Hubert told Dezeen, “KiteONE is the most tailored eyewear available, offering you both a high degree of comfort and aesthetic options.

“Wrapped in a highly intuitive service, it also has the potential to be super accessible and aims to bring more people into the creative process.”

The new service, which is available with multiple custom details and specifications, ensures a perfect fit because the eyeglasses can be fabricated to fit the proportions and size of any customer’s face. Layer said that this amount of customization “is a first in the eyewear sector.” So just how does the KiteONE line fit so well? The answer is simple: 3D scanning.

Customers can visit a Kite store to take advantage of the service which uses a handheld scanner to take 3D scans of their head and face. The scans will record several specific measurements, including head and nose width, ear positioning, and the distance between the person’s pupils.

Layer also designed the KiteONE app for the new service, which is then used to visualize the customer’s head for a live glasses fitting on the screen. All of the measurements recorded by the 3D scanner are used to set the dimensions of the temple and eyewear length, in order to ensure that perfect fit.

The scanning software in the app allows makes it possible for customers to further customize their frames by making small adjustments, such as altering the lens form’s softness so it better suits the shape of their face. Having worn glasses since kindergarten, and also having a rather long face shape, this sounds like an excellent feature.

Once the completed pair of eyeglasses has been digitally created, the app sends the file to one of Kite’s local suppliers for a three-week process of 3D printing, finishing, and dying. Then, a Kite stylist assembles all of the 3D printed components in the store.

There are three different color options available in the new KiteONE collection: brick red, charcoal, and moss. In addition, customers can customize their 3D printed pair of eyeglasses even further by choosing to have silver or rose gold hinges and branding details added, or printing a bespoke message inside the temple of the frames.

The whole range in the collection is actually based on one single, classic frame style, but one that can be customized in multiple ways. Nylon material is used to make the 3D printed frame, and the integrated nose pads are made out of  breathable silicone rubber, with a matte finish, in order to reduce the contact point with the person’s face and lower any build-up of sweat and heat.
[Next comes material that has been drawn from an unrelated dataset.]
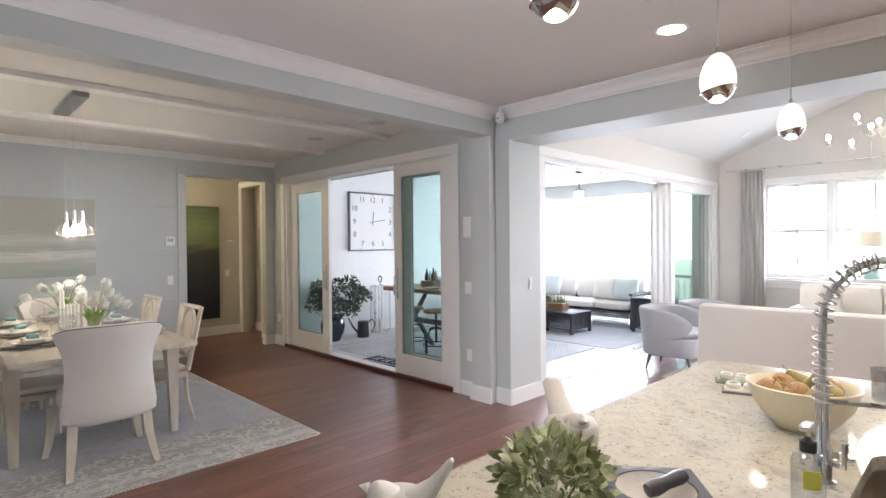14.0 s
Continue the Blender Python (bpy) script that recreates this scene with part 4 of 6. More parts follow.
hd = part("spray_head", bm, METAL, fc, smooth=True)
bm = B()
box(bm, hx + 0.012, hx + 0.026, hy - 0.03, hy - 0.012, 0.17, 0.22, 0.003)
part("button", bm, BLACK, hd, "black spray button")
bm = B()
tube(bm, [(0, 0, 0.20), (hx, hy, 0.185)], 0.006, 8)
part("support_arm", bm, METAL, fc, smooth=True)


def at_counter(x, y, rz=0, s=1.0):
    return pose(x, y, IZ, 0, 0, rz) @ Matrix.Scale(s, 4)


bt = thing("soap_bottle", "clear pump soap bottle with black collar and yellow label", "bottle", at_counter(2.335, 3.38))
bm = B()
lathe(bm, [(0.001, 0.001), (0.030, 0.001), (0.033, 0.006), (0.033, 0.105), (0.028, 0.120), (0.014, 0.128), (0.013, 0.135), (0.001, 0.135)], 24)
o = part("body", bm, glass("soap_clear", (0.80, 0.83, 0.85), gloss=0.14), bt, smooth=True)
o.visible_shadow = False
bm = B()
lathe(bm, [(0.017, 0.128), (0.017, 0.150), (0.009, 0.154), (0.006, 0.160), (0.001, 0.160)], 18)
part("collar", bm, BLACK, bt, smooth=True)
bm = B()
tube(bm, [(0, 0, 0.158), (0, 0, 0.180)], 0.004, 8)
box(bm, -0.012, 0.012, -0.04, 0.012, 0.180, 0.190, 0.003, 2)
part("pump", bm, METAL, bt)
bm = B()
n = 8
rows = [[Vector((0.0337 * math.cos(radians(-95 + 60 * i / n)), 0.0337 * math.sin(radians(-95 + 60 * i / n)), z)) for i in range(n + 1)] for z in (0.055, 0.095)]
a, b = [[bm.verts.new(p) for p in r] for r in rows]
for i in range(n):
    bm.faces.new((a[i], a[i + 1], b[i + 1], b[i]))
part("sticker", bm, LABELY, bt, "yellow sticker", smooth=True)
bm = B()
lathe(bm, [(0.010, 0.0), (0.032, 0.0), (0.034, 0.004), (0.028, 0.007), (0.012, 0.006)], 20)
solid("air_switch", bm, CHROME, "small round chrome counter button", "button", smooth=True, m=at_counter(2.33, 3.76))


def bird_jug(m, label, mat, flare=1.0):
    """A bird-shaped jug: swelling body with a saddle back, small head with beak, raised tail."""
    j = thing("bird_jug", label, "jug", m)
    bm = B()
    lathe(bm, [(0.001, 0.001), (0.044, 0.001), (0.049, 0.004), (0.056, 0.025), (0.063, 0.055), (0.066, 0.082), (0.064, 0.100), (0.056, 0.112), (0.040, 0.119), (0.020, 0.121), (0.001, 0.1215)], 32)
    part("body", bm, mat, j, smooth=True)
    bm = B()
    rings = []
    for x, z, w, h in ((0.012, 0.070, 0.050, 0.044), (0.034, 0.096, 0.045, 0.034), (0.052, 0.116, 0.033, 0.023), (0.068, 0.135, 0.022, 0.015), (0.084, 0.156, 0.015, 0.010), (0.098, 0.176, 0.012, 0.008), (0.104, 0.185, 0.007, 0.004)):
        up = max(0.0, (z - 0.12) / 0.065)
        rings.append(ring(Vector((x, 0, z)), Vector((0, 1, 0)), Vector((-0.72, 0, 0.69)), w * (1 + (flare * flare - 1) * up), h, 16))
    skin(bm, rings)
    part("tail", bm, mat, j, smooth=True)
    bm = B()
    rings = []
    for x, z, w, h in ((-0.012, 0.072, 0.050, 0.050), (-0.026, 0.098, 0.045, 0.038), (-0.036, 0.113, 0.034, 0.029), (-0.043, 0.123, 0.024, 0.021), (-0.047, 0.130, 0.014, 0.013), (-0.049, 0.134, 0.004, 0.004)):
        rings.append(ring(Vector((x, 0, z)), Vector((0, 1, 0)), Vector((0.80, 0, 0.60)), w, h, 16))
    skin(bm, rings)
    h = part("head", bm, mat, j, smooth=True)
    bm = B()
    rings = [ring(Vector((-0.058 - 0.018 * t, 0, 0.124 + 0.003 * t)), Vector((0, 1, 0)), Vector((0, 0, 1)), 0.012 * (1 - t) + 0.001, 0.009 * (1 - t) + 0.001, 8) for t in (0, 0.5, 1)]
    skin(bm, rings)
    part("beak", bm, mat, h, smooth=True)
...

Users have a choice between four different temple style options for the frame, which gives them the option of tailoring their glasses to improve their fit, or so they are more well suited for a particular activity. The Classic option offers a minimalist, clean style and is completely made from 3D printed material.

However, the Tip, Cord Tip, and Sport Tip styles are all made from a high-grade injection-molded plastic, rather than being entirely 3D printed. The first heats the temple tips during the final fitting for a tighter fit – this way, they can be more closely tailored to a customer’s head size.

The Cord Tip comes with an integrated textile cord so the glasses can hang down around the wearer’s neck, and the Sport Tip includes an integrated, elasticized sports band, so the glasses will be held in place during any sporting activities in which the wearer participates.

“This technology platform signals a move towards a more modern, adaptable way of buying eyewear; a personalised service which is built around the individual, their life, and their personal style,” said Kite Eyewear Co-Founder and CEO Amar Radia.

The eyeglass industry is just one of many that’s starting to rely more heavily on the use of 3D printing to offer product customization. The technology has been used to make smart eyeglasses, augmented reality sunglasses, and even *GASP* affordable eyewear.